**WRITTEN INSTRUCTION**.
Output all of the data below exactly as given.

====== DATA PROVIDED

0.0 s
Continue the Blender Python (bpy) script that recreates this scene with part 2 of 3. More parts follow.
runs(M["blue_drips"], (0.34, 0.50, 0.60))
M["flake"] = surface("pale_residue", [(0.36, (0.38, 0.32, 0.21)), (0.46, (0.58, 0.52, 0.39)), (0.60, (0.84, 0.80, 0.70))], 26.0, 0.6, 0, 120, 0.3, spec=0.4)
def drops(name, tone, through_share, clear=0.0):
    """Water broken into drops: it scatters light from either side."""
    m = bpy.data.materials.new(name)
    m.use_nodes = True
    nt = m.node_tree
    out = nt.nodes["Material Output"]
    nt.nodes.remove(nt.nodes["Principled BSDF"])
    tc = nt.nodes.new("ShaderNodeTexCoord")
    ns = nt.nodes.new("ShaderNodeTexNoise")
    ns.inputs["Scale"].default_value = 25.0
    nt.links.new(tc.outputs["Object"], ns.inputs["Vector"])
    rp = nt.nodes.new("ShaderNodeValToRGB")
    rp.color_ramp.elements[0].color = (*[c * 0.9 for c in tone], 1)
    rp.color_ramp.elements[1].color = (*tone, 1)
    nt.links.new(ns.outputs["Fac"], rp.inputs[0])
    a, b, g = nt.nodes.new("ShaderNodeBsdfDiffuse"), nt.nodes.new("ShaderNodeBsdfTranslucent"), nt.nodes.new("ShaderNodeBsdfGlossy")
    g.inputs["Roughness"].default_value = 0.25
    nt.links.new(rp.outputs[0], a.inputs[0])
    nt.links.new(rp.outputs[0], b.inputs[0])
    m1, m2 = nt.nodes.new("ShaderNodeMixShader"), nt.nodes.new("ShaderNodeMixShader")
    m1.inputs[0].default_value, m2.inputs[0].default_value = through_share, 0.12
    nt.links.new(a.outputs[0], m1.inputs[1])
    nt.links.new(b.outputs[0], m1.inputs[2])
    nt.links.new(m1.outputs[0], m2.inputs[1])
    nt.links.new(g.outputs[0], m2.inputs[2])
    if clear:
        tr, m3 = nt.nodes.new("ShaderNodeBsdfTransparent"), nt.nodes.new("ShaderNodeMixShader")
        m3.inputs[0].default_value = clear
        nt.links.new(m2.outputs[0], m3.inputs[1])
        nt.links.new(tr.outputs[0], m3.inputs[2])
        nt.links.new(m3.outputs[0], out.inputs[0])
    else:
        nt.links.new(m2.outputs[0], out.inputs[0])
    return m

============

**RESULT BELOW**.
0.0 s
Continue the Blender Python (bpy) script that recreates this scene with part 2 of 3. More parts follow.
runs(M["blue_drips"], (0.34, 0.50, 0.60))
M["flake"] = surface("pale_residue", [(0.36, (0.38, 0.32, 0.21)), (0.46, (0.58, 0.52, 0.39)), (0.60, (0.84, 0.80, 0.70))], 26.0, 0.6, 0, 120, 0.3, spec=0.4)
def drops(name, tone, through_share, clear=0.0):
    """Water broken into drops: it scatters light from either side."""
    m = bpy.data.materials.new(name)
    m.use_nodes = True
    nt = m.node_tree
    out = nt.nodes["Material Output"]
    nt.nodes.remove(nt.nodes["Principled BSDF"])
    tc = nt.nodes.new("ShaderNodeTexCoord")
    ns = nt.nodes.new("ShaderNodeTexNoise")
    ns.inputs["Scale"].default_value = 25.0
    nt.links.new(tc.outputs["Object"], ns.inputs["Vector"])
    rp = nt.nodes.new("ShaderNodeValToRGB")
    rp.color_ramp.elements[0].color = (*[c * 0.9 for c in tone], 1)
    rp.color_ramp.elements[1].color = (*tone, 1)
    nt.links.new(ns.outputs["Fac"], rp.inputs[0])
    a, b, g = nt.nodes.new("ShaderNodeBsdfDiffuse"), nt.nodes.new("ShaderNodeBsdfTranslucent"), nt.nodes.new("ShaderNodeBsdfGlossy")
    g.inputs["Roughness"].default_value = 0.25
    nt.links.new(rp.outputs[0], a.inputs[0])
    nt.links.new(rp.outputs[0], b.inputs[0])
    m1, m2 = nt.nodes.new("ShaderNodeMixShader"), nt.nodes.new("ShaderNodeMixShader")
    m1.inputs[0].default_value, m2.inputs[0].default_value = through_share, 0.12
    nt.links.new(a.outputs[0], m1.inputs[1])
    nt.links.new(b.outputs[0], m1.inputs[2])
    nt.links.new(m1.outputs[0], m2.inputs[1])
    nt.links.new(g.outputs[0], m2.inputs[2])
    if clear:
        tr, m3 = nt.nodes.new("ShaderNodeBsdfTransparent"), nt.nodes.new("ShaderNodeMixShader")
        m3.inputs[0].default_value = clear
        nt.links.new(m2.outputs[0], m3.inputs[1])
        nt.links.new(tr.outputs[0], m3.inputs[2])
        nt.links.new(m3.outputs[0], out.inputs[0])
    else:
        nt.links.new(m2.outputs[0], out.inputs[0])
    return m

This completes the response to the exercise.